Menaugh, Eli W.

Kentuckiana Genealogy: Biographies: Menaugh, Eli W.
By Board Administration (Admin) on Tuesday, August 22, 2000 - 10:58 am:

Circuit Clerk, and the most popular of all the Washington County officials, was born in Salem Indiana, 17JAN1844, and is a son of John L. and Lavina (Naugle) Menaugh. The latter was of German origin. The former, John L. Menaugh, was born in Taylorsville, Ky in 1807. He came to Indiana and settled in Washington County. He was a farmer, but afterwards engaged in merchandising and banking. He was a man of much local prominence, and was elected Sheriff in 1846, then to the Legislature, serving one term. He was Treasurer of the county eight years and postmaster many years under Democratic administrations-also took the census in 1870.

He was Colonel of the militia of Washington County during the Mexican war, He died in 1879. His father, Thomas Menaugh, a native of Ireland, came to America during the latter part of the century, and settled in North Carolina, but some years later moved to Kentucky, and later, in 1809, to Indiana, where his life was spent as a farmer.

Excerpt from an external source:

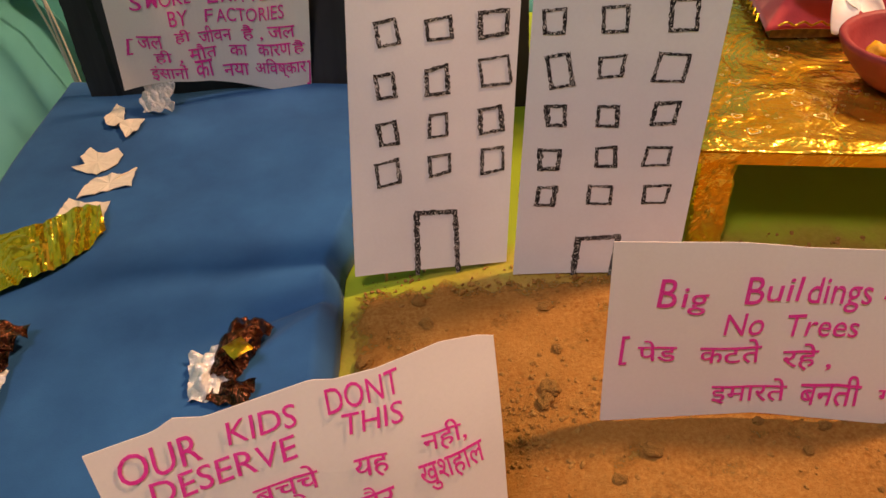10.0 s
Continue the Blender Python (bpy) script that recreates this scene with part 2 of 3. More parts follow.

Eli W., the subject of this sketch, was reared in Salem, and educated in the common schools of the county, and at the age of seventeen years entered the army as a private, in the company of Capt. James Banta, and served all through the war. He arose to the rank of Quartermaster's Sergeant, and came home in the summer of 1865. After his return from the army he opened a store, which he carried on for six years; then served as Deputy Clerk, and in 1886 he was elected Circuit Clerk without opposition, a position he now holds. In 1866 he was married to Alice A., daughter of Wm. A. and Cynthia (Mitchell) Kemp, natives of this state. They have fice children, viz: Nina, wife of Theodore Wilson, Deputy Clerk; Heber L., Annie D. Clyde and Gertrude. He is a member of the Baptist Church of the Masonic Order, and of the K. of P., G.A.R., etc. He has held all the principal offices of the Masonic Lodge, and of the other organizations to which he belongs. He was a delegate to the National encampment G.A.R. which met in St. Louis in 1887. He was also a delegate from his congressional district to the Democratic National Convention at St. Louis in 1888.

He was Chairman of the Democratic Central Committee of his county in the campaign of 1888, and while every county adjoining his lost to the Democracy from 200 to 300 votes, yet his county, after a close and thorough organization, succeeded in giving one of her old time Democratic majorities.